Box Office Report: ‘Skyfall’ Sets James Bond Franchise Record
WINNER OF THE WEEK: Bond, James Bond. Skyfall lived up to its hype, setting a record for the 50-year-old franchise with a debut estimated at $87.8 million. Strong reviews and positive word-of-mouth joined half a century of fan goodwill to generate the biggest opening ever for an 007 movie (even adjusting for inflation). For what it’s worth, it’s also the biggest-ever November opening for a movie that doesn’t have “Twilight” or “Harry Potter” in the title. Skyfall also earned a similar amount (an estimated $89 million) in all the overseas territories where it has already been playing for a few weeks, for a total to date of more than a half-billion dollars. That license to kill is also a license to print money.
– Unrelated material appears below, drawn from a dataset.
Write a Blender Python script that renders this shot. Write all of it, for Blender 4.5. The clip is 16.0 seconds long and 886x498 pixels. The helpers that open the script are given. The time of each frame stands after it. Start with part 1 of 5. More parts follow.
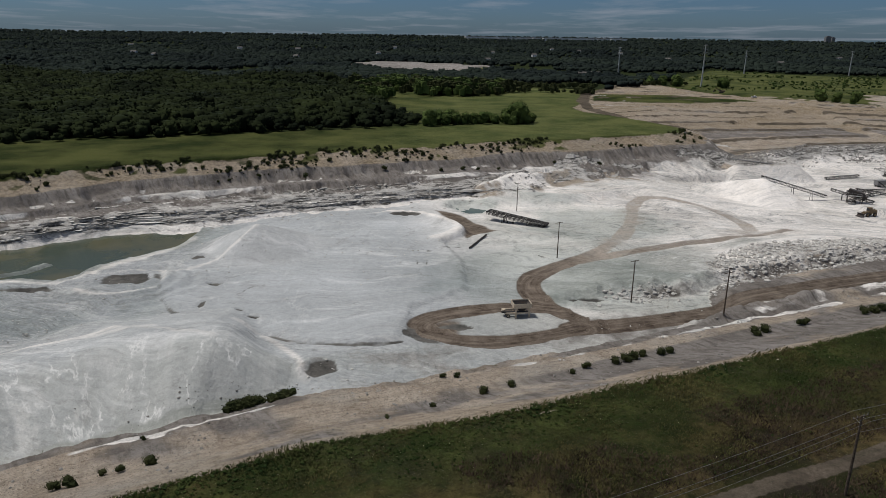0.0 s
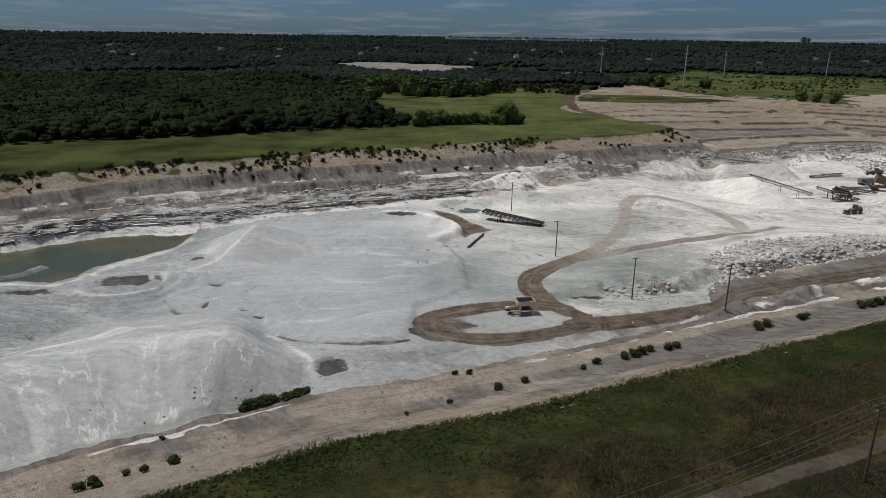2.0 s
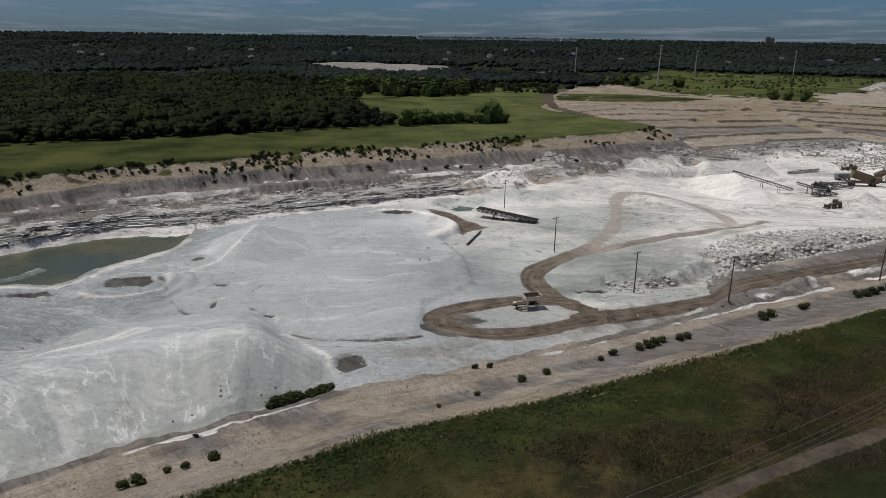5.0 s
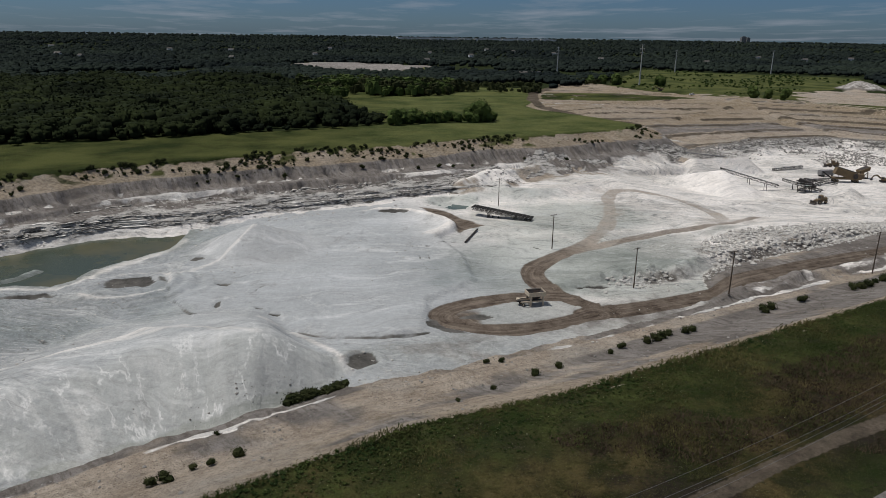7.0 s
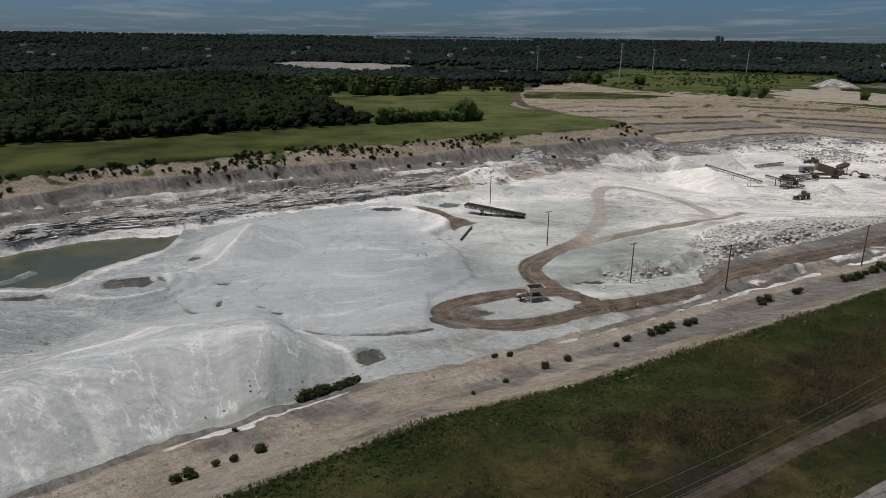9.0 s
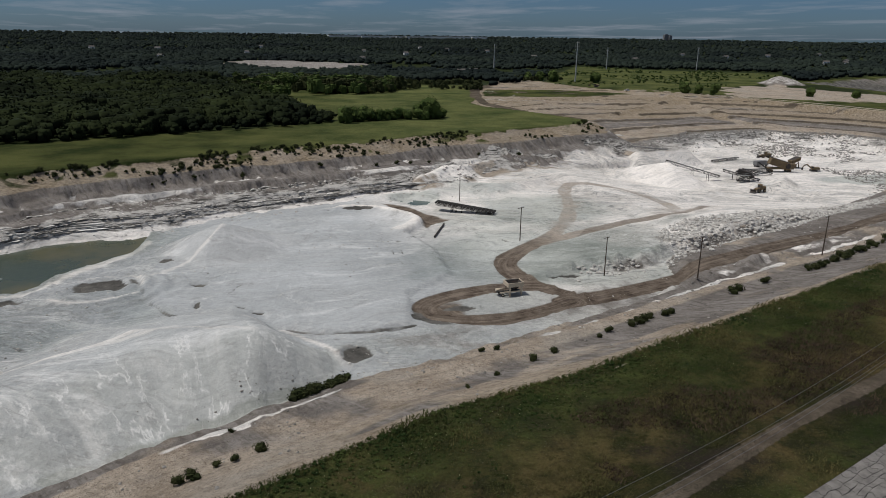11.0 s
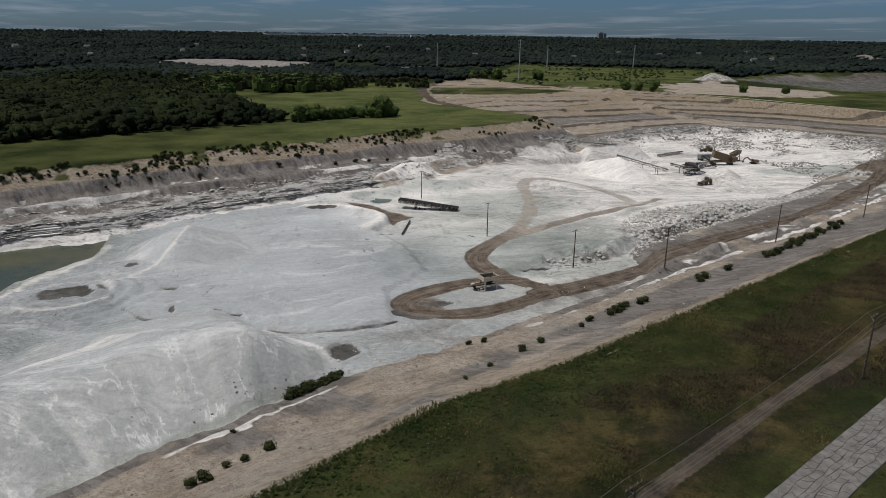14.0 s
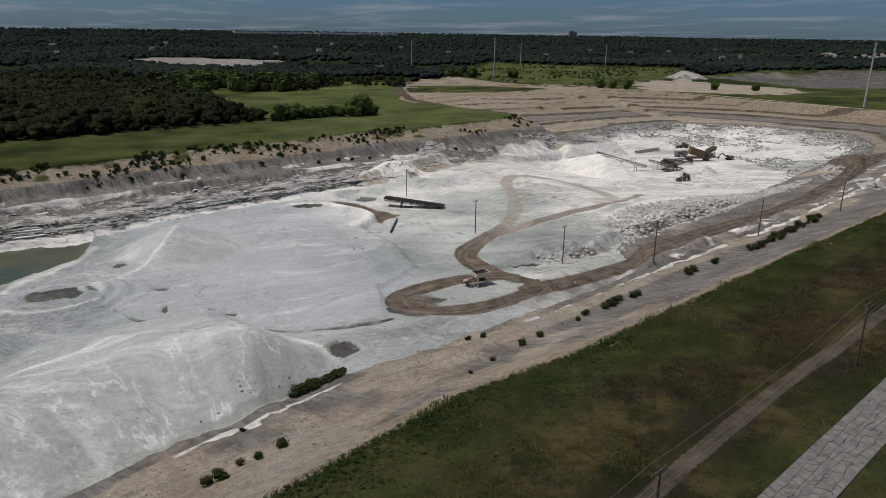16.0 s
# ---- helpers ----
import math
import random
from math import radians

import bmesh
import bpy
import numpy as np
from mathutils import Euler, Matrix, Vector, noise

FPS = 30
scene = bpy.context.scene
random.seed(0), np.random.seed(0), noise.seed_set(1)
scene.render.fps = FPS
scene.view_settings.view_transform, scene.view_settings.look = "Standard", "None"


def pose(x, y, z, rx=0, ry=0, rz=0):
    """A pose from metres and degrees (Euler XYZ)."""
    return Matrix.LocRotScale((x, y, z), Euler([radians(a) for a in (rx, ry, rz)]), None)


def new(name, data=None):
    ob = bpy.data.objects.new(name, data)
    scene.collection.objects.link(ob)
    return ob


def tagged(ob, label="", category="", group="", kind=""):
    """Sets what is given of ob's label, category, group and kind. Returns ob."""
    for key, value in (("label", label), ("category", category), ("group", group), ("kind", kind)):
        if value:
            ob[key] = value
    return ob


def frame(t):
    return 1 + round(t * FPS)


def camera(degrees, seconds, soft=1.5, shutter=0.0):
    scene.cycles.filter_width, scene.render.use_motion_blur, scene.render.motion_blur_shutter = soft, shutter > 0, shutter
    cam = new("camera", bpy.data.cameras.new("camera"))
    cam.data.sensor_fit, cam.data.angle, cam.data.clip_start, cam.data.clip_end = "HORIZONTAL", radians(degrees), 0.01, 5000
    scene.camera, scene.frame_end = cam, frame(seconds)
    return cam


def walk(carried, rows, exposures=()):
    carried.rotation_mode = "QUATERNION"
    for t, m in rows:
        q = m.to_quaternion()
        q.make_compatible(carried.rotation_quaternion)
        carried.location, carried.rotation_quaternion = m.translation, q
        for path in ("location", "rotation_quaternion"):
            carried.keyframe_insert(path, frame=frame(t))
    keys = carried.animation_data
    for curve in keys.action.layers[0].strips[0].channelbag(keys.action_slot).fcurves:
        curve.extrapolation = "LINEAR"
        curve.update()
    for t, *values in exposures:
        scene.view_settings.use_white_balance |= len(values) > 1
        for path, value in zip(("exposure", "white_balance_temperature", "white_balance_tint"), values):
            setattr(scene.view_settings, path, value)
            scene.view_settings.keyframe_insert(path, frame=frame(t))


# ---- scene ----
cam = camera(64.8, 16.0, soft=0.8)
METRES, EYE, TILT, LEAN, TURN = 44.0, 48.0, -17.2, -0.8, 0.0
ROWS = [
    (0.0, 0.0, 0.0, 0.0, 0.0, 0.0, -0.0),
    (0.5, -0.0285, -0.005, -0.0022, -0.34, 0.01, 0.09),
    (1.0, -0.0584, -0.011, -0.0049, -0.76, 0.03, 0.19),
    (1.5, -0.0889, -0.0165, -0.0074, -1.13, 0.04, 0.32),
    (2.0, -0.1199, -0.0225, -0.0097, -1.51, 0.06, 0.43),
    (2.5, -0.1515, -0.0286, -0.0126, -1.9, 0.07, 0.56),
    (3.0, -0.1835, -0.0345, -0.0147, -2.28, 0.07, 0.68),
    (3.5, -0.2156, -0.0403, -0.0182, -2.64, 0.06, 0.77),
    (4.0, -0.248, -0.0457, -0.0199, -3.02, 0.05, 0.89),
    (6.5, -0.4081, -0.0669, -0.032, -4.97, -0.01, 1.54),
    (7.0, -0.4394, -0.0706, -0.0349, -5.38, -0.02, 1.68),
    (7.5, -0.4703, -0.0745, -0.0373, -5.8, -0.05, 1.82),
    (8.0, -0.5021, -0.0786, -0.0403, -6.23, -0.06, 1.96),
    (8.5, -0.5332, -0.0823, -0.0428, -6.66, -0.09, 2.09),
    (9.0, -0.5641, -0.0859, -0.0444, -7.13, -0.12, 2.24),
    (11.5, -0.7197, -0.0949, -0.0491, -11.67, -0.5, 3.56),
    (12.0, -0.7506, -0.0954, -0.0492, -12.58, -0.59, 3.82),
    (12.5, -0.7822, -0.0955, -0.0492, -13.41, -0.67, 4.04),
    (13.0, -0.8147, -0.0947, -0.0488, -14.14, -0.75, 4.23),
    (13.5, -0.8467, -0.0942, -0.0486, -14.76, -0.8, 4.43),
    (14.0, -0.8781, -0.0934, -0.0477, -15.42, -0.88, 4.63),
    (14.5, -0.9083, -0.0922, -0.047, -16.09, -0.97, 4.83),
    (15.0, -0.9366, -0.0906, -0.0466, -16.75, -1.06, 5.02),
    (15.5, -0.9644, -0.0887, -0.0457, -17.35, -1.15, 5.19),
    (16.0, -0.9909, -0.0871, -0.0453, -17.63, -1.2, 5.27),
]
walk(cam, [(t, pose(0, 0, EYE, TILT, LEAN, TURN) @ pose(METRES * x, METRES * y, METRES * z, 90 + pitch, roll, yaw)) for t, x, y, z, yaw, pitch, roll in ROWS])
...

LOSER OF THE WEEK: Nobody. Well, you can’t lose if you don’t play, and nobody went up against Skyfall with a new wide-release movie this week. Last week’s holdovers, however, did very well, too. The rest of the top five movies weathered modest declines of about 30 to 40 percent from last week’s business. Wreck-It Ralph, last week’s champ, continued to own the family audience. It slipped to second place with estimated earnings of $33.1 million, for a two-weekend total of $93.7 million. The Denzel Washington drama Flight stayed aloft in third place with an estimated $15.1 million, bringing its 10-day total to $47.8 million. In its fifth week, Argo grabbed another estimated $6.4 million for a total of $85.7 million so far. And Taken 2 took another estimated $4.0 million, good for fifth place and a six-week total of $131.3 million. If there were any losers, maybe they were Cloud Atlas and The Man With the Iron Fists, which both earned about $2.5 million and nearly fell off the charts. But then, they were specialty pictures that were never going to compete well against wide-release mainstream films. They deserve credit just for trying to play on the same field.
OTHER THAN THAT, MRS. LINCOLN…: “Went to see Lincoln,” tweeted film funnyman Albert Brooks the other day. “Only seats left were in the balcony. Passed.” Okay, he was kidding, but it’s true that most screenings of Steven Spielberg’s biopic were all but sold out. The movie, featuring Daniel Day-Lewis’ Oscar-baiting performance as the 16th president, opened on just 11 screens but it earned an estimated $900,000, for a per-screen average of $81,818. That’s a huge number, the third-biggest per-screen average of the year (behind The Master and Moonrise Kingdom), suggesting Lincoln should sell well when it opens wide next weekend. Even if you’re creeped out about sitting in the mezzanine to watch Lincoln, you may not have much choice.